Psoriasis Patients Without Psoriatic Arthritis Benefit More From Methotrexate
A study of methotrexate in patients with psoriasis found that the immunosuppressive drug was more effective in patients without psoriatic arthritis than those with the added condition.
A study of methotrexate in patients with psoriasis found that the immunosuppressive drug was more effective in patients without psoriatic arthritis than those with the added condition. Additionally, patients without psoriatic arthritis had fewer adverse effects than those with psoriatic arthritis.

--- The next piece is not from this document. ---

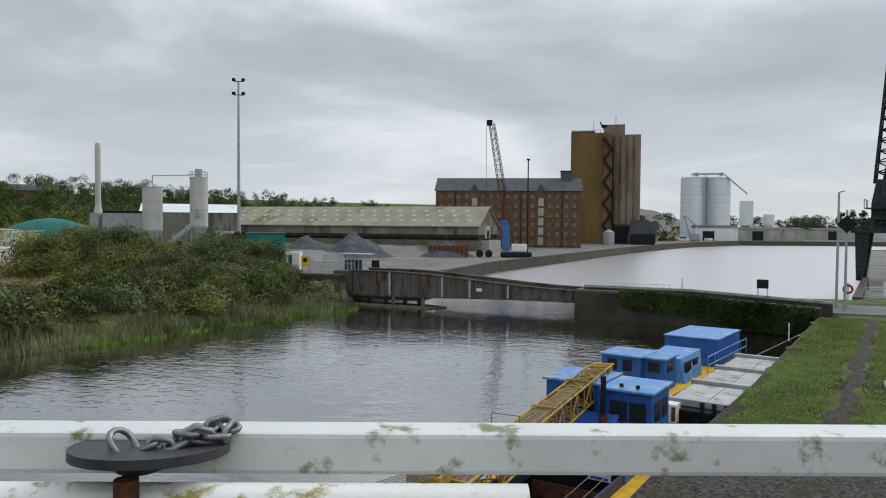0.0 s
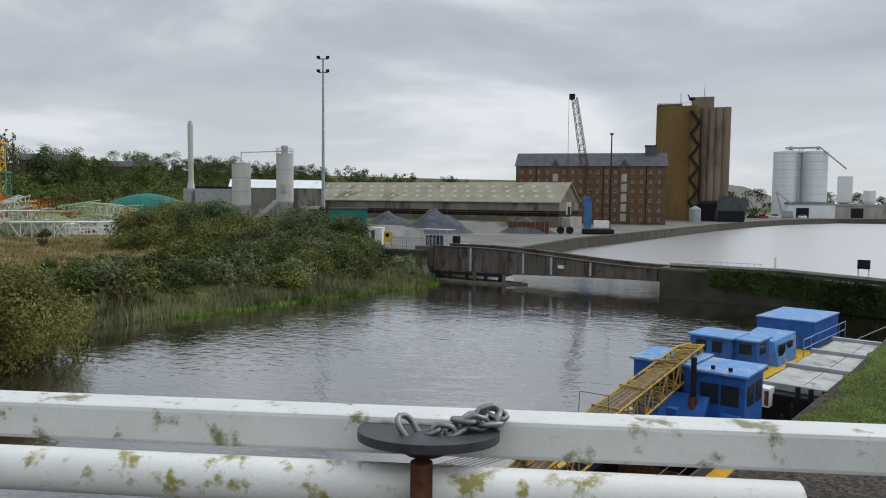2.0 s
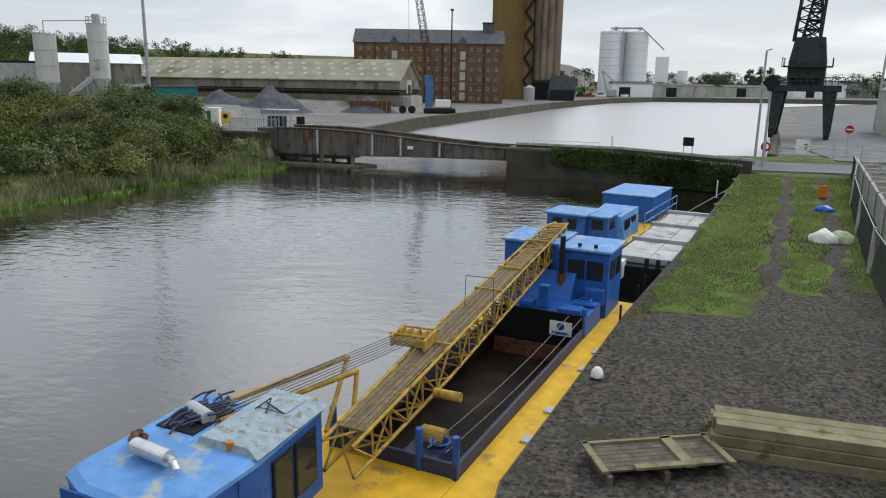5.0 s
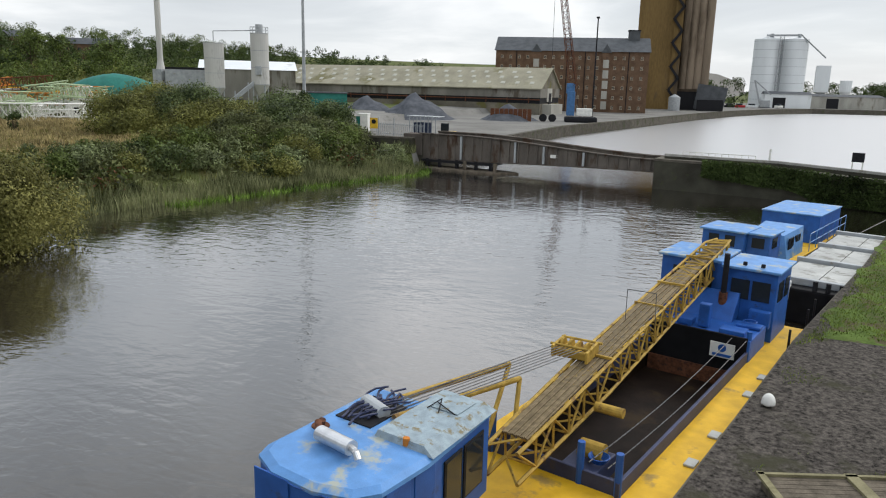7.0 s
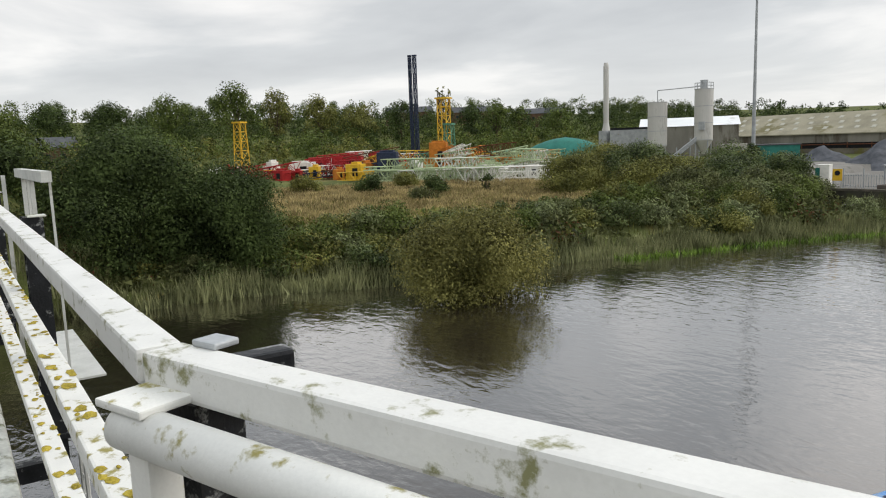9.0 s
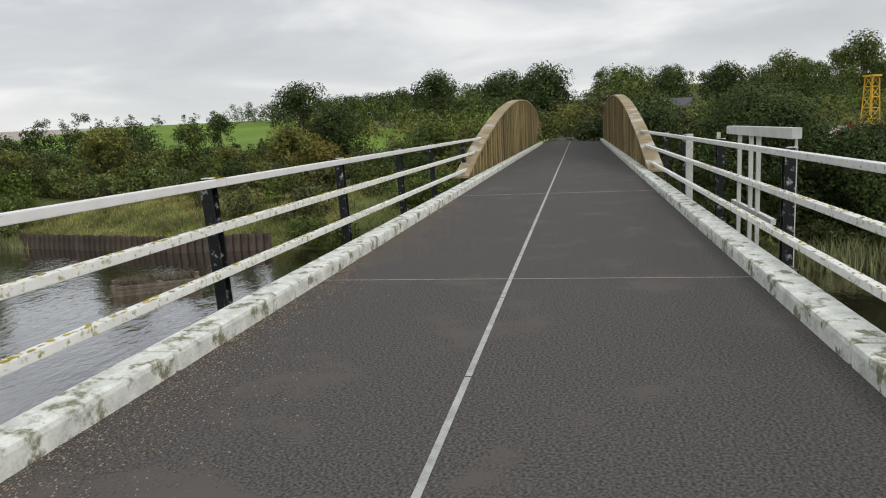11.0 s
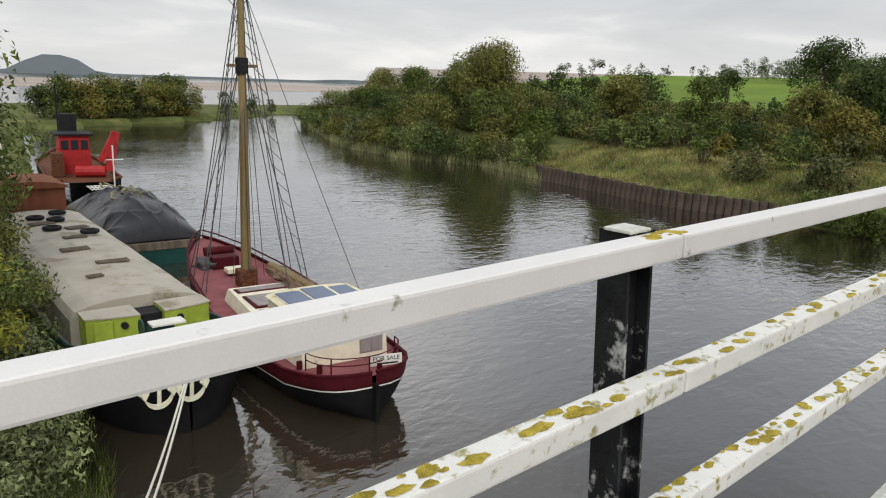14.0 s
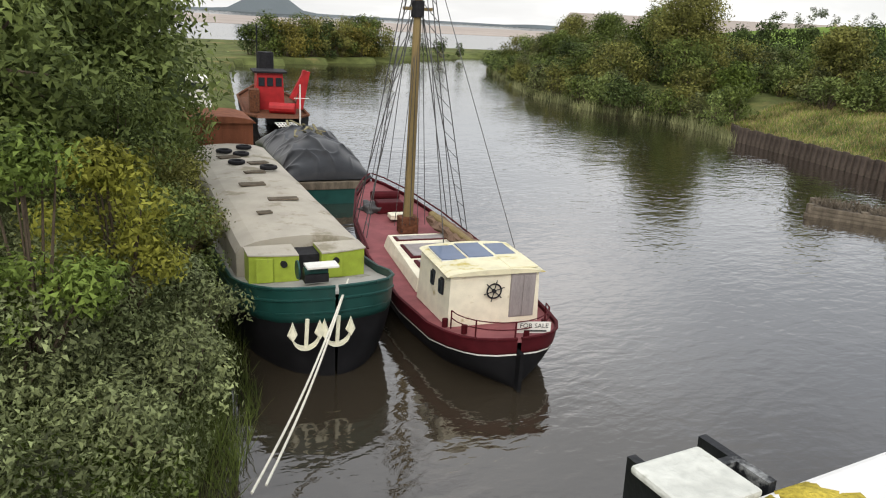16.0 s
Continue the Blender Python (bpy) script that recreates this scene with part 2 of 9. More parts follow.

“Our study demonstrated that methotrexate was well tolerated by Chinese outpatients with psoriasis,” wrote study authors Kexiang Yan, MD, PhD, Yuanjing Zhang, MD, Ling Han, MD, PhD, et al. “Methotrexate appeared to be more effective and had fewer adverse effects in patients without psoriatic arthritis compared with those with psoriatic arthritis.”
This prospective, single-arm study was performed at the Department of Dermatology, Huashan Hospital, Fudan University, Shanghai, China, and enrolled 248 patients with moderate to severe psoriasis with or without psoriatic arthritis. Of those, 235 patients completed the 12-week study—none withdrew due to adverse effects.

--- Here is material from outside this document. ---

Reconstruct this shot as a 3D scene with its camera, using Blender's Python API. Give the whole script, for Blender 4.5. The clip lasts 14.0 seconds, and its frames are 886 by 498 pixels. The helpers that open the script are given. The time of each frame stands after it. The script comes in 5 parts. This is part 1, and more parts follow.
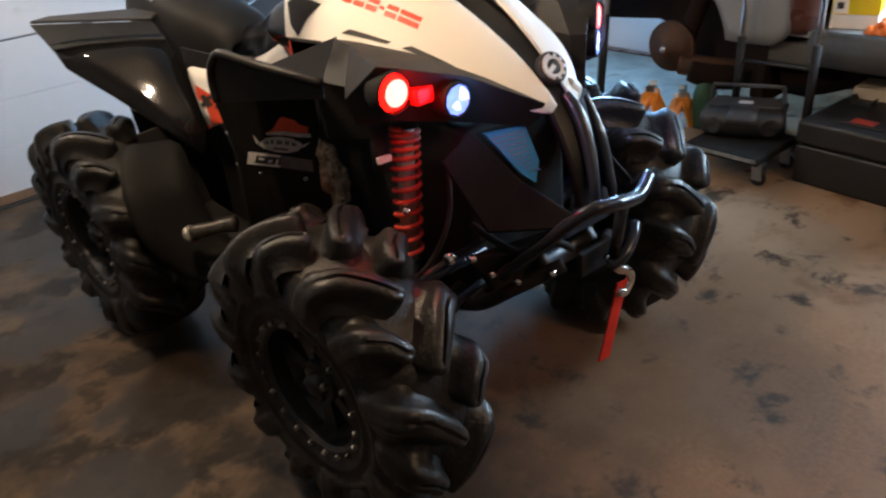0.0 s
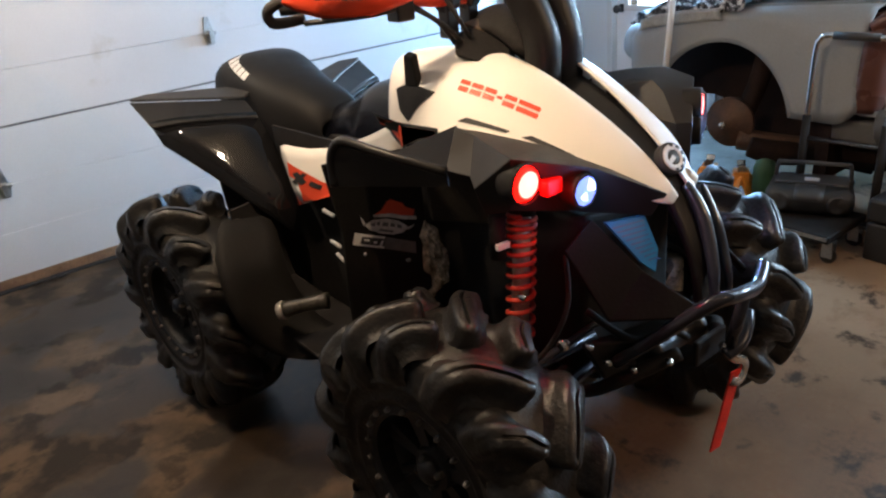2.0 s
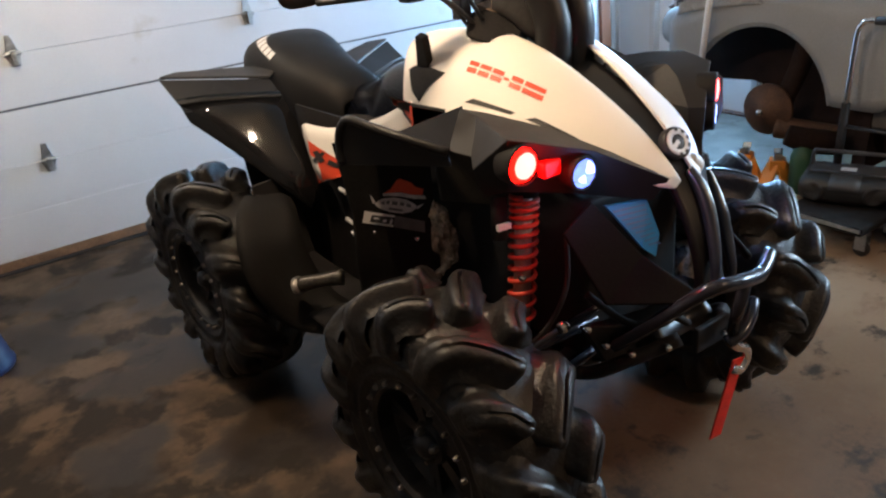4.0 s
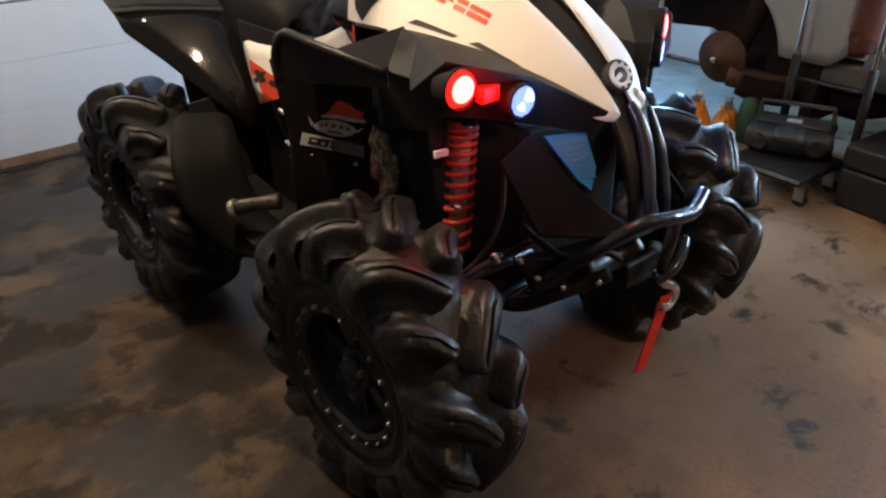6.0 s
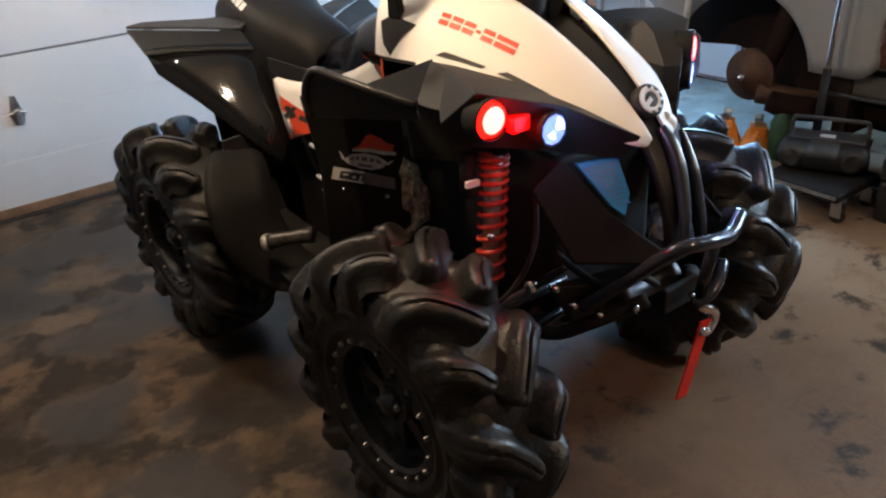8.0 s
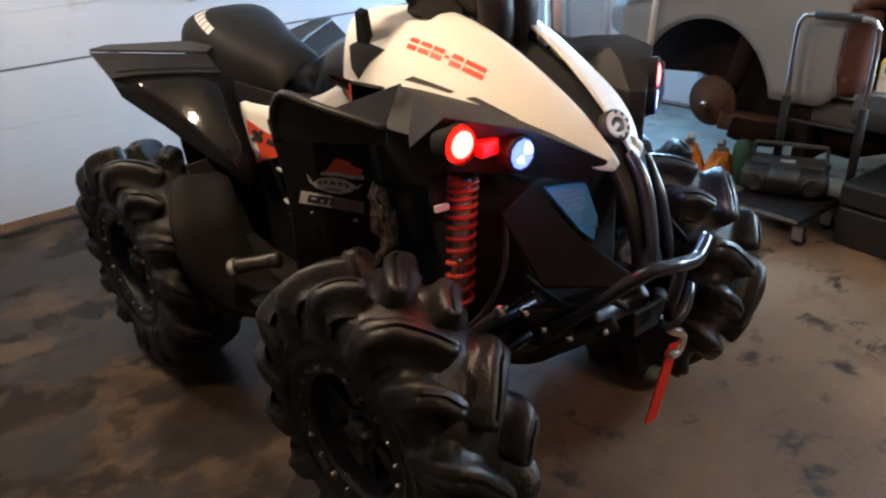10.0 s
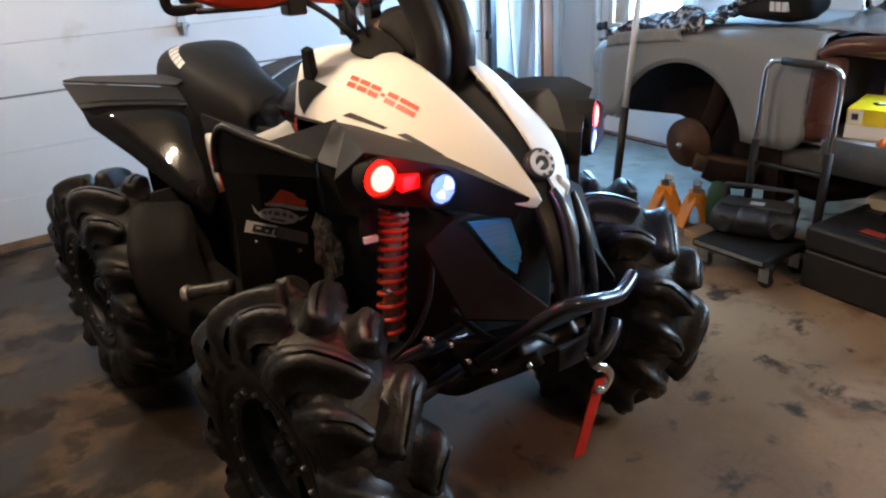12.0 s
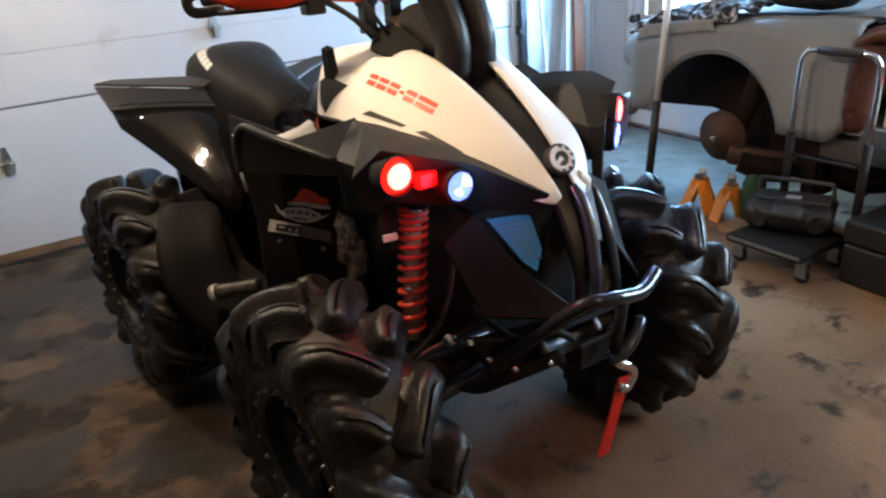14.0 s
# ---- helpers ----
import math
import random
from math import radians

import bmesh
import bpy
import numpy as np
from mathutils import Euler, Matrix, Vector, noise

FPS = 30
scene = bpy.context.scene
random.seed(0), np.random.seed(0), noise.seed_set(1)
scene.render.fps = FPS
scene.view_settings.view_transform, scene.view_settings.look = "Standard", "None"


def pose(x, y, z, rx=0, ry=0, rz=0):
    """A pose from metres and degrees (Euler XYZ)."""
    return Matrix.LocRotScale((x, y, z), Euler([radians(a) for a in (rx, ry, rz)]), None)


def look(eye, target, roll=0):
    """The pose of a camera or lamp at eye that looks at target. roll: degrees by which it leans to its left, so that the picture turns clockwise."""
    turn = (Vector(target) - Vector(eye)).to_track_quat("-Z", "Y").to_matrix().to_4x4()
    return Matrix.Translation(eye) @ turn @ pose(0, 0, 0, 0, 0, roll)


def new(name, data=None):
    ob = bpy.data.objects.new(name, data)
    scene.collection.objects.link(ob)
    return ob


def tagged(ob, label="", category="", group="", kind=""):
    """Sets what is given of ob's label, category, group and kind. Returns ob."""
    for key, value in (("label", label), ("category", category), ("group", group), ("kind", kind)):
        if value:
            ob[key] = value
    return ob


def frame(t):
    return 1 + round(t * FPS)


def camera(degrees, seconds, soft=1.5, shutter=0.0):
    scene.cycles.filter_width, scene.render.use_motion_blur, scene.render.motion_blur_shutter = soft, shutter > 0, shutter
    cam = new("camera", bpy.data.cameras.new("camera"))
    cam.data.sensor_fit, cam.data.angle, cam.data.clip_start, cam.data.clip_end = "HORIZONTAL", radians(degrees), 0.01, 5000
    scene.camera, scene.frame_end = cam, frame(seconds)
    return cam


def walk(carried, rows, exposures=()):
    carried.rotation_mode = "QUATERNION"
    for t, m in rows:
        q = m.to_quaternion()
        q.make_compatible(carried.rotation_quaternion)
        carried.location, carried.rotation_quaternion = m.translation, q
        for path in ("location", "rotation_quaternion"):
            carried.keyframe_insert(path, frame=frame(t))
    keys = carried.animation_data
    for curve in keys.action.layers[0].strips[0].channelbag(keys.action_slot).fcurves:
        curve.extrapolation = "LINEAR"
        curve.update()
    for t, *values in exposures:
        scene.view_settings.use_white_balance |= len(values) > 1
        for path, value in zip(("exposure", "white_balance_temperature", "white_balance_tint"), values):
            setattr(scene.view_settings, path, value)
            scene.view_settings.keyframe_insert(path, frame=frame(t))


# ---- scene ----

The severity and extent of psoriasis in study participants was graded by 2 dermatologists using the Psoriasis Area Severity Index (PASI) and body surface area (BSA) scores. The mean (SD) baseline PASI score was 13.9 (7.4) and the mean (SD) baseline BSA score was 29.7 (20.8).
t week 8, the 90% reduction from baseline PASI score (PASI90) response rates were significantly higher in patients without than those with psoriatic arthritis (12 [1.9%] vs 4 [3.1%]; P = .02). This continued at week 12 (27 [25.2%] vs 19 [14.8%]; P = .049).
The PASI50 and PASI75 response rates at both week 8 and week 12 were not statistically different between the 2 groups of participants.